I will use the fact that the Hamel basis of every infinite dimensional separable Banach space has the same cardinality continuum see. If we assume the continuum hypothesis the conclusion is easy to obtain. Indeed it is well known that the Hamel basis is uncountable, hence its cardinality is at least continuum. On the other hand the space contains a dense countable subset $A,$ hence every element is a limit of a sequence with terms in $S.$ There are at most continuum of such sequences, hence we are done.
It turns out the continuum hypothesis is actually not required, the result is due to H. E. Lacey.
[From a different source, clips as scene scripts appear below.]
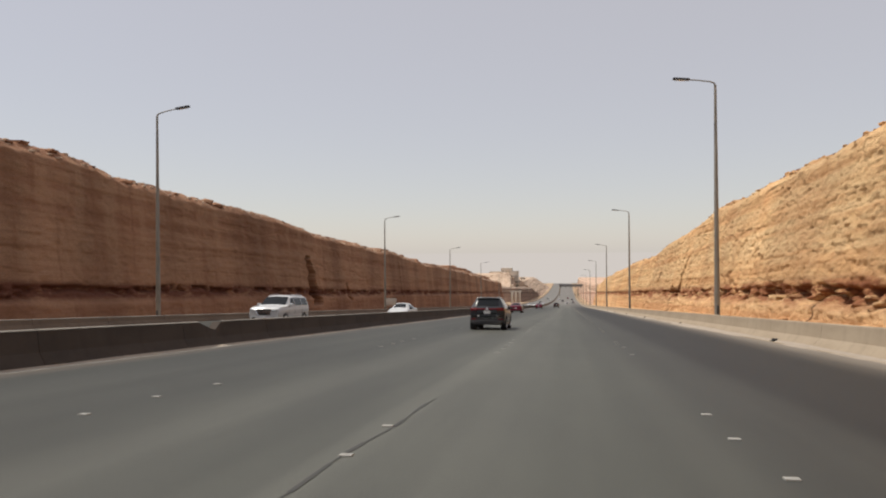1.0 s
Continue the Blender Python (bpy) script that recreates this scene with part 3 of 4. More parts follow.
def drift(name, x_wall, way, reach, height, seed, label):
    """Sand blown against a barrier's foot, with a ragged edge towards the lanes."""
    y = np.arange(-48, 300, 0.5)
    f = np.array([0.0, 0.3, 0.7, 1.0])
    F, Y = np.meshgrid(f, y, indexing="ij")
    out = reach * np.clip(0.75 + 1.3 * fbm(0, Y / 9, 0, 4, seed) + 0.7 * fbm(0, Y / 1.7, 0, 3, seed + 1), 0.15, 1.8)
    X = x_wall + way * out * F
    Z = rise(Y) + (height + 0.05 * fbm(0, Y / 5, 0, 3, seed + 2)) * (1 - F) ** 1.4 - 0.012 * F + 0.012
    Z = np.maximum(Z, rise(Y) - 0.004)
    if way > 0:
        X, Y, Z = X[::-1], Y[::-1], Z[::-1]
    return tagged(sheet(name, X[::-1], Y[::-1], Z[::-1], SAND_PALE), label, "sand", kind="stuff")


drift("sand_drift", 8.42, -1, 0.5, 0.1, 301, "pale sand blown along the foot of the roadside barrier")
drift("sand_drift_median", -11.52, 1, 0.24, 0.05, 307, "thin pale sand along the foot of the median")

# a tarred seam in the middle lane
bm = bmesh.new()
for k in range(44):
    a, b = 11 + 0.5 * k, 11.5 + 0.5 * k
    xa, xb = -2.62 + 0.03 * (a - 11) + 0.03 * math.sin(a * 1.9), -2.62 + 0.03 * (b - 11) + 0.03 * math.sin(b * 1.9)
    w = 0.02 + 0.01 * math.sin(k * 2.3)
    bm.faces.new([bm.verts.new(p) for p in ((xa - w, a, 0.005), (xa + w, a, 0.005), (xb + w, b, 0.005), (xb - w, b, 0.005))])
tagged(part("tar_seam", bm, material("black_tar", (0.042, 0.041, 0.037), 0.7), smooth=False), "thin black tarred seam along the asphalt", "road seam", kind="structure").matrix_basis = on_road(0, 0)


def drain(y):
    e = tagged(new("drain_inlet"), "small black iron drain inlet at the foot of the barrier", "drain", "drain inlets along the gutter")
    e.matrix_basis = on_road(8.28, y)
    bm = bmesh.new()
    box(bm, -0.02, 0.2, -0.2, 0.2, 0.0, 0.13, 0.02)
    part("hood", bm, IRON, e)
    bm = bmesh.new()
    box(bm, -0.1, -0.01, -0.21, 0.21, 0.012, 0.05, 0.008)
    part("grate", bm, IRON, e)
    return e


inlet = drain(28.4)
for k in range(1, 11):
    copy_thing(inlet, on_road(8.28, 28.4 + 23.9 * k))


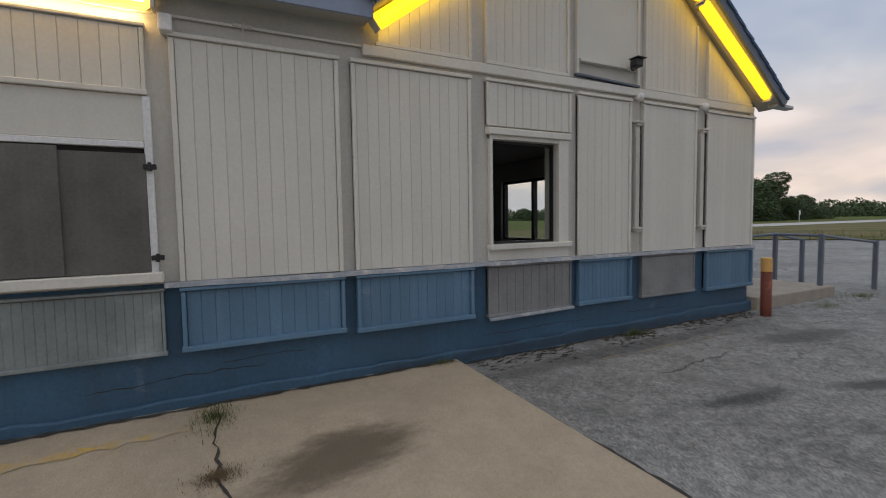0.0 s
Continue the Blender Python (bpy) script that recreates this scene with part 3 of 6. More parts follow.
def boards(parent, u0, u1, z0, z1, mat, v=-0.0235, count=0, top=None, groove=0.0065):
    """Vertical boards side by side under a panel. top(u): where a board is cut on the slant."""
    n = count or max(1, round((u1 - u0) / 0.102))
    w = (u1 - u0) / n
    for i in range(n):
        u = u0 + (i + 0.5) * w
        if top is None:
            h = z1 - z0
            me = board_mesh(w - 0.0004, h, mat, groove)
        else:
            a, b = top(u - w / 2) - z0, top(u + w / 2) - z0
            if max(a, b) < 0.03:
                continue
            a, b, hw = max(a, 0.01), max(b, 0.01), (w - 0.0032) / 2
            bm = B()
            prism(bm, [(-hw, 0, 0), (hw, 0, 0), (hw, 0, b), (-hw, 0, a)], (0, -0.018, 0))
            me = mesh_of("board", bm, mat)
        ob = new("board", me)
        ob.parent = parent
        ob.location = (u, v + random.uniform(-0.1, 0.1) * groove, z0)


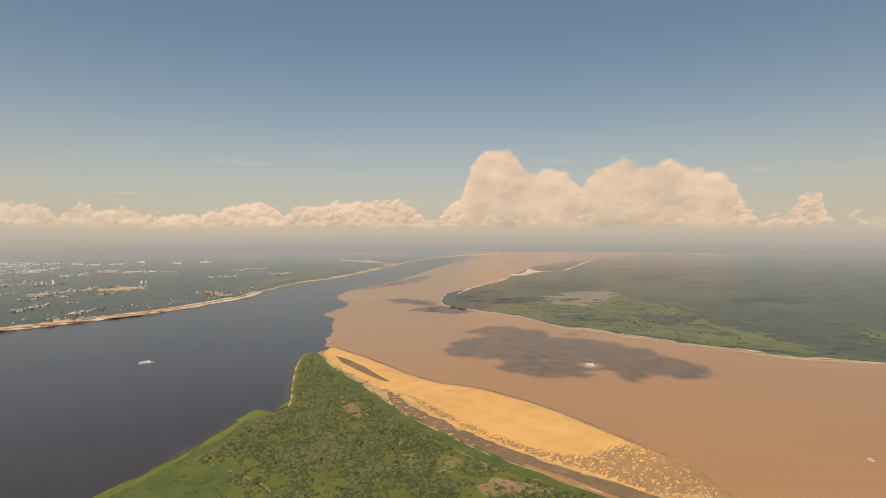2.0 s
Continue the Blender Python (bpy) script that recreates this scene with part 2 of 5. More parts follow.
def haze_gloss(m, shader, haze_range, tint, level=False, far_haze=FAR_HAZE):
    """Imitates distance haze with a pale gloss that grows at low angles; level: measured from the land as a whole, not
    each leaf.
    """
    face = m.add("ShaderNodeLayerWeight")
    face.inputs[0].default_value = 0.5
    # view angle over level ground stands for distance; the gloss thickens as haze would
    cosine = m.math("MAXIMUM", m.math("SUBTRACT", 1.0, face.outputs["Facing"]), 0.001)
    fac = m.math("SUBTRACT", 1.0, m.math("EXPONENT", m.math("DIVIDE", -H / haze_range, cosine)))
    gloss = m.add("ShaderNodeBsdfGlossy")
    gloss.inputs["Roughness"].default_value = 0.2
    # uneven things get their haze as a rough pale coat
    if level:
        up = m.add("ShaderNodeCombineXYZ")
        up.inputs[2].default_value = 1.0
        m.link(up.outputs[0], face.inputs["Normal"])
        gloss.inputs["Roughness"].default_value = 1.0
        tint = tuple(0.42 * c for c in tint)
    # the haze colour shifts from near to far
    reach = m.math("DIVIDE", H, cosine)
    m.link(m.mix(m.span(reach, 1100.0, 4300.0), tint, far_haze), gloss.inputs["Color"])
    blend = m.add("ShaderNodeMixShader")
    m.put(blend.inputs[0], fac)
    m.link(shader, blend.inputs[1])
    m.link(gloss.outputs[0], blend.inputs[2])
    return blend.outputs[0]


def water(name, deep, silt, rough, haze_range, tint, ripple=0.25, spec=0.5):
    mat = bpy.data.materials.new(name)
    mat.use_nodes = True
    m = Nodes(mat.node_tree)
    where = m.add("ShaderNodeNewGeometry").outputs["Position"]
    big = m.noise(m.vec("MULTIPLY", where, (1, 1.4, 1)), 0.0022, 5.0, 0.6, distort=1.2)
    col = m.mix(m.span(big, 0.35, 0.65), deep, silt)
    bsdf = m.add("ShaderNodeBsdfPrincipled")
    m.link(col, bsdf.inputs["Base Color"])
    bsdf.inputs["Roughness"].default_value = rough
    bsdf.inputs["IOR"].default_value = 1.33
    bsdf.inputs["Specular IOR Level"].default_value = spec
    b = m.add("ShaderNodeBump")
    b.inputs["Strength"].default_value = ripple
    b.inputs["Distance"].default_value = 0.25
    m.link(m.noise(where, 0.6, 3.0, 0.6), b.inputs["Height"])
    m.link(b.outputs[0], bsdf.inputs["Normal"])
    # haze over the rivers is gloss too, with its own far colour
    result = haze_gloss(m, bsdf.outputs[0], haze_range, tint, False, (0.92, 0.85, 0.80)) if haze_range else bsdf.outputs[0]
    m.link(result, m.add("ShaderNodeOutputMaterial").inputs[0])
    return mat


def plain(name, colour, rough=0.6, metal=0.0, grain=1.5, vary=0.25, haze_range=0.0):
    mat = bpy.data.materials.new(name)
    mat.use_nodes = True
    m = Nodes(mat.node_tree)
    where = m.add("ShaderNodeTexCoord").outputs["Object"]
    f = m.math("MULTIPLY_ADD", m.noise(where, grain, 5.0, 0.65), 2 * vary, 1 - vary)
    info = m.add("ShaderNodeObjectInfo").outputs["Random"]
    f = m.math("MULTIPLY", f, m.math("MULTIPLY_ADD", info, vary, 1 - vary / 2))
    col = m.vec("SCALE", (0, 0, 0))
    node = col.node
    node.inputs[0].default_value = colour
    m.link(f, node.inputs[3])
    bsdf = m.add("ShaderNodeBsdfPrincipled")
    m.link(col, bsdf.inputs["Base Color"])
    bsdf.inputs["Roughness"].default_value = rough
    bsdf.inputs["Metallic"].default_value = metal
    # where a distance scale is given, far walls and roofs get imitated haze
    m.link(haze_gloss(m, bsdf.outputs[0], haze_range, (0.78, 0.75, 0.71), True) if haze_range else bsdf.outputs[0], m.add("ShaderNodeOutputMaterial").inputs[0])
    return mat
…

Consider the space $X=\mathcal{F}(\mathbb{N})$ consisting of sequences with finitely many nonzero terms. We introduce two norms on $X$
$$\|x\|_1=\sum_{n=1}^\infty |x_n|,\qquad \|x\|_2= \left |x_1-\sum_{n=2}^\infty nx_n\right |+\sum_{n=2}^\infty |x_n|$$ For the sequence $v_k=e_1-{1\over k}e_k$ we have
$$\|v_k-e_1\|_1\to 0,\qquad \|v_k\|_2\to 0$$
We complete $X$ with respect to either norm and obtain two separable Banach spaces $X_1=\ell^1$ and $X_2.$ We have
$$X_1=\ell^1=X\oplus Y_1,\qquad X_2=X\oplus Y_2,$$ where $Y_1,Y_2$ are linear subspaces and $\oplus$ denotes the algebraic direct sum. The Hamel bases of $Y_1$ and $Y_2$ have the same cardinality. Indeed the Hamel bases of $X_1$ and $X_2$ have the same cardinality continuum, while the Hamel basis of $X$ is countable. Therefore there exists an algebraic linear isomorphism $\varphi:Y_1\to Y_2.$ Hence the mapping $$\Phi(x\oplus y)=x\oplus\varphi(y)$$ is an algebraic isomorphism between $X_1$ and $X_2.$ We introduce the norm $\|\cdot\|_3$ on $X_1$ by $\|x\|_3=\|\Phi(x)\|_2.$ Then the space $(X_1,\|\cdot\|_3)$ is isometrically isomorphic to $(X_2,\|x\|_2),$ therefore it is complete. Moreover
$$\|v_k-e_1\|_1\to 0,\qquad \|v_k\|_3=\|\Phi(v_k)\|_2=\|v_k\|_2\to 0$$
In particular the norms $\|\cdot\|_1$ and $\|\cdot\|_3$ are not equivalent. Hence the identity map
$I:(X_1,\|\cdot\|_1)\to (X_1,\|\cdot\|_3)$ is not continuous.